YOUR INSTRUCTIONS: Take the entries below and print only the lines from the one with "Continue the Blender" through the one with "0.09)), 0.7, 0.2)", exactly as they stand, both ends included.

SUPPLIED MATERIAL:
....

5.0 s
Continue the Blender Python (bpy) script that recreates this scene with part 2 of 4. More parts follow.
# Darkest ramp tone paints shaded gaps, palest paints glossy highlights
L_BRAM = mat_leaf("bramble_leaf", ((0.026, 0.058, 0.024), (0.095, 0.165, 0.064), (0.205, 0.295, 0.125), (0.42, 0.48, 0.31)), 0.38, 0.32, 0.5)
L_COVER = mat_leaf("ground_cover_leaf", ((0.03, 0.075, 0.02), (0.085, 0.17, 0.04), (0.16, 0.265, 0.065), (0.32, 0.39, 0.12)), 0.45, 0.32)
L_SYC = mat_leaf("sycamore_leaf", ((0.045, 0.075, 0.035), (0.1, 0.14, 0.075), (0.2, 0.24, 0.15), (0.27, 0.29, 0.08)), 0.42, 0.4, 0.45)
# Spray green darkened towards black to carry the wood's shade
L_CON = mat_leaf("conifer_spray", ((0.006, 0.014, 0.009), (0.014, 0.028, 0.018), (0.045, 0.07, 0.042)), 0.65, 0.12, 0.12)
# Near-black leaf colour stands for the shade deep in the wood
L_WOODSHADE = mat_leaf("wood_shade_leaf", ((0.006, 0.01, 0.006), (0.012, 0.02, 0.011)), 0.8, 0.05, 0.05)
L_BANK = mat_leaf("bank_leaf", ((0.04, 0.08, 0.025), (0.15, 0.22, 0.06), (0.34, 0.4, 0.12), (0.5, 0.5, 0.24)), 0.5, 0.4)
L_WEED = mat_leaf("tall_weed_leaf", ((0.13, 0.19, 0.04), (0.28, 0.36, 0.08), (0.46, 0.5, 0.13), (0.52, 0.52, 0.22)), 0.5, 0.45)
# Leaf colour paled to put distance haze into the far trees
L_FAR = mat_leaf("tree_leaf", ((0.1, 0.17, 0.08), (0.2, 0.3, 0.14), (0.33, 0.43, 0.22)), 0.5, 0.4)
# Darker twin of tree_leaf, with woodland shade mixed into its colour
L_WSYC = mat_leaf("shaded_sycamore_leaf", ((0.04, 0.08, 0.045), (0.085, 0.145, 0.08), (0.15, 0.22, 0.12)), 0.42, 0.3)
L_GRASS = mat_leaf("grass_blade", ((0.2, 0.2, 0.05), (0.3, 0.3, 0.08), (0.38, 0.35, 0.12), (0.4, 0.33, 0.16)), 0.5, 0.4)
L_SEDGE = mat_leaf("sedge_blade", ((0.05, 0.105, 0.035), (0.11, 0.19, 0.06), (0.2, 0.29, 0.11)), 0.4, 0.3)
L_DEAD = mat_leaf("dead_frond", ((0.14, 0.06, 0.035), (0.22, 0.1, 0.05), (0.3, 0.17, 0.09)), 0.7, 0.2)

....

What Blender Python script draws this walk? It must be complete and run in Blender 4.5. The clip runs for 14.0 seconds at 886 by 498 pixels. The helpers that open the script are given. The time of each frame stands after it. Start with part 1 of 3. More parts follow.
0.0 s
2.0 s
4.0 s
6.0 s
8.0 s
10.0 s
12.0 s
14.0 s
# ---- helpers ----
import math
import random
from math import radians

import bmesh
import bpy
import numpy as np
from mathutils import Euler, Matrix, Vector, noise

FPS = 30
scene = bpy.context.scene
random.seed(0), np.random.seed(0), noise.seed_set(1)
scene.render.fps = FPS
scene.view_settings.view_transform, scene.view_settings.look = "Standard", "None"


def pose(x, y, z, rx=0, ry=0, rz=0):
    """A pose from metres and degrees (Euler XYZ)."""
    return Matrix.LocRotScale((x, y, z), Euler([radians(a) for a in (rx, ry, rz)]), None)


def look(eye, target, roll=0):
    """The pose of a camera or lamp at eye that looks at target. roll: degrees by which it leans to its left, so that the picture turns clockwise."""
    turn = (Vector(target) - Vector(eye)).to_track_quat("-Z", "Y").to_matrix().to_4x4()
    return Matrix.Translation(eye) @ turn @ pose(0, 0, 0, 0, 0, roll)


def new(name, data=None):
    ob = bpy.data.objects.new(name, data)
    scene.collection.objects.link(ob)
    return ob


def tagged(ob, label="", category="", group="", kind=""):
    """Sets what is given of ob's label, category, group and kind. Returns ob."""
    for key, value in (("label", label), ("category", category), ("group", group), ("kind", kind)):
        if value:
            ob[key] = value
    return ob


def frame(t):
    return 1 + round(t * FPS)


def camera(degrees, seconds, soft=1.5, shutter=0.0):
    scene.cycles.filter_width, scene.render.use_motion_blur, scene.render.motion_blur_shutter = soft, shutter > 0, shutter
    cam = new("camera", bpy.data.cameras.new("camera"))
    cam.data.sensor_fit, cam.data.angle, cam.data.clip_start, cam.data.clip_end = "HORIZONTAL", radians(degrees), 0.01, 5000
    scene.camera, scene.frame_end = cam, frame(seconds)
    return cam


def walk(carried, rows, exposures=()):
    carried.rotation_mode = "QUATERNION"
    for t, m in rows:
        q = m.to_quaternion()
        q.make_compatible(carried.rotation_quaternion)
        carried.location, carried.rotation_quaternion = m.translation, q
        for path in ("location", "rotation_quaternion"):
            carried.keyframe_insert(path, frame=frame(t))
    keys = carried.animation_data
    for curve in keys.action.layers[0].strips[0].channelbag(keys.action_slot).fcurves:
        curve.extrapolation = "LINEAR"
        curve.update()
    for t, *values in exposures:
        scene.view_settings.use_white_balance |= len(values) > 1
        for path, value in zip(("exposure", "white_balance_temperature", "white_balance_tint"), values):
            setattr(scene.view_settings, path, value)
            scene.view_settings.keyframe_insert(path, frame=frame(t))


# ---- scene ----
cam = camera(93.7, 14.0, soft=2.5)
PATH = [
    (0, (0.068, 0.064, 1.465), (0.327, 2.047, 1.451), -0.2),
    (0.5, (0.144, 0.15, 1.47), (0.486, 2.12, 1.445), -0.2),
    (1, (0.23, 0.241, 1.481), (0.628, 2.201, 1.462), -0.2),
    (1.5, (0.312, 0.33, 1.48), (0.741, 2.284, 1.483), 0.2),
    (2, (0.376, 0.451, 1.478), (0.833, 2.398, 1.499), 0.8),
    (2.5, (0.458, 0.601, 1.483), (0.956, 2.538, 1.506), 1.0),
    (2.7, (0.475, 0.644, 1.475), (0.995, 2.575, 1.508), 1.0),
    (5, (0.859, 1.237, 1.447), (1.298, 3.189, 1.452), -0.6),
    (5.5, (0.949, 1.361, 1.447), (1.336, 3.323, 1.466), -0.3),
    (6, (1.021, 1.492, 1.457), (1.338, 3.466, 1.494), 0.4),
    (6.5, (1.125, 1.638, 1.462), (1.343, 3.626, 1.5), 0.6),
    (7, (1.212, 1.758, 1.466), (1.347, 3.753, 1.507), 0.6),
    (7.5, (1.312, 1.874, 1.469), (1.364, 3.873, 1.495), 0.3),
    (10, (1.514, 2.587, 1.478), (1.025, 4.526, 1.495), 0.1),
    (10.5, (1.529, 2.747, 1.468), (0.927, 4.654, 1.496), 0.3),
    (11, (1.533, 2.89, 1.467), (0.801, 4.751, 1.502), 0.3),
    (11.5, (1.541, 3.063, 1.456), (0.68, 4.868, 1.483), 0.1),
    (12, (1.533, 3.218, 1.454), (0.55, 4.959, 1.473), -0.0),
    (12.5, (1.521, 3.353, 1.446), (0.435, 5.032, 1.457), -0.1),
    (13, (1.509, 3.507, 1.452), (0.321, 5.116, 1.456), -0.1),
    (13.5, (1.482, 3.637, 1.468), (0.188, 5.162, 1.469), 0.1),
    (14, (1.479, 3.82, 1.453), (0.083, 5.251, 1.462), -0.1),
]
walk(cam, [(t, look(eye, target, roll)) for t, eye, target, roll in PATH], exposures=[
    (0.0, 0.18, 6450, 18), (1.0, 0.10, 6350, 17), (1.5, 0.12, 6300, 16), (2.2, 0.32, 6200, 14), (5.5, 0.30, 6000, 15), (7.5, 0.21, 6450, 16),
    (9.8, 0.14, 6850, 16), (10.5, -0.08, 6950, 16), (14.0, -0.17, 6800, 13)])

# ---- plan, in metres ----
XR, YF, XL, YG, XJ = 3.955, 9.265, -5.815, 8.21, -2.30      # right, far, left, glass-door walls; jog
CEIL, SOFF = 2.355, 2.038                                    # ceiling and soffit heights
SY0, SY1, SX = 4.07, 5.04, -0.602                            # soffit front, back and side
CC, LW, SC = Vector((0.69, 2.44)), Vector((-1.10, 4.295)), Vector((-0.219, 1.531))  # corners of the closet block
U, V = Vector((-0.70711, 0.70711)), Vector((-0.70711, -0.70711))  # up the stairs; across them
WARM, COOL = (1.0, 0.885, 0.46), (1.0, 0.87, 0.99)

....

FINISHED EXERCISE:
Continue the Blender Python (bpy) script that recreates this scene with part 2 of 4. More parts follow.
# Darkest ramp tone paints shaded gaps, palest paints glossy highlights
L_BRAM = mat_leaf("bramble_leaf", ((0.026, 0.058, 0.024), (0.095, 0.165, 0.064), (0.205, 0.295, 0.125), (0.42, 0.48, 0.31)), 0.38, 0.32, 0.5)
L_COVER = mat_leaf("ground_cover_leaf", ((0.03, 0.075, 0.02), (0.085, 0.17, 0.04), (0.16, 0.265, 0.065), (0.32, 0.39, 0.12)), 0.45, 0.32)
L_SYC = mat_leaf("sycamore_leaf", ((0.045, 0.075, 0.035), (0.1, 0.14, 0.075), (0.2, 0.24, 0.15), (0.27, 0.29, 0.08)), 0.42, 0.4, 0.45)
# Spray green darkened towards black to carry the wood's shade
L_CON = mat_leaf("conifer_spray", ((0.006, 0.014, 0.009), (0.014, 0.028, 0.018), (0.045, 0.07, 0.042)), 0.65, 0.12, 0.12)
# Near-black leaf colour stands for the shade deep in the wood
L_WOODSHADE = mat_leaf("wood_shade_leaf", ((0.006, 0.01, 0.006), (0.012, 0.02, 0.011)), 0.8, 0.05, 0.05)
L_BANK = mat_leaf("bank_leaf", ((0.04, 0.08, 0.025), (0.15, 0.22, 0.06), (0.34, 0.4, 0.12), (0.5, 0.5, 0.24)), 0.5, 0.4)
L_WEED = mat_leaf("tall_weed_leaf", ((0.13, 0.19, 0.04), (0.28, 0.36, 0.08), (0.46, 0.5, 0.13), (0.52, 0.52, 0.22)), 0.5, 0.45)
# Leaf colour paled to put distance haze into the far trees
L_FAR = mat_leaf("tree_leaf", ((0.1, 0.17, 0.08), (0.2, 0.3, 0.14), (0.33, 0.43, 0.22)), 0.5, 0.4)
# Darker twin of tree_leaf, with woodland shade mixed into its colour
L_WSYC = mat_leaf("shaded_sycamore_leaf", ((0.04, 0.08, 0.045), (0.085, 0.145, 0.08), (0.15, 0.22, 0.12)), 0.42, 0.3)
L_GRASS = mat_leaf("grass_blade", ((0.2, 0.2, 0.05), (0.3, 0.3, 0.08), (0.38, 0.35, 0.12), (0.4, 0.33, 0.16)), 0.5, 0.4)
L_SEDGE = mat_leaf("sedge_blade", ((0.05, 0.105, 0.035), (0.11, 0.19, 0.06), (0.2, 0.29, 0.11)), 0.4, 0.3)
L_DEAD = mat_leaf("dead_frond", ((0.14, 0.06, 0.035), (0.22, 0.1, 0.05), (0.3, 0.17, 0.09)), 0.7, 0.2)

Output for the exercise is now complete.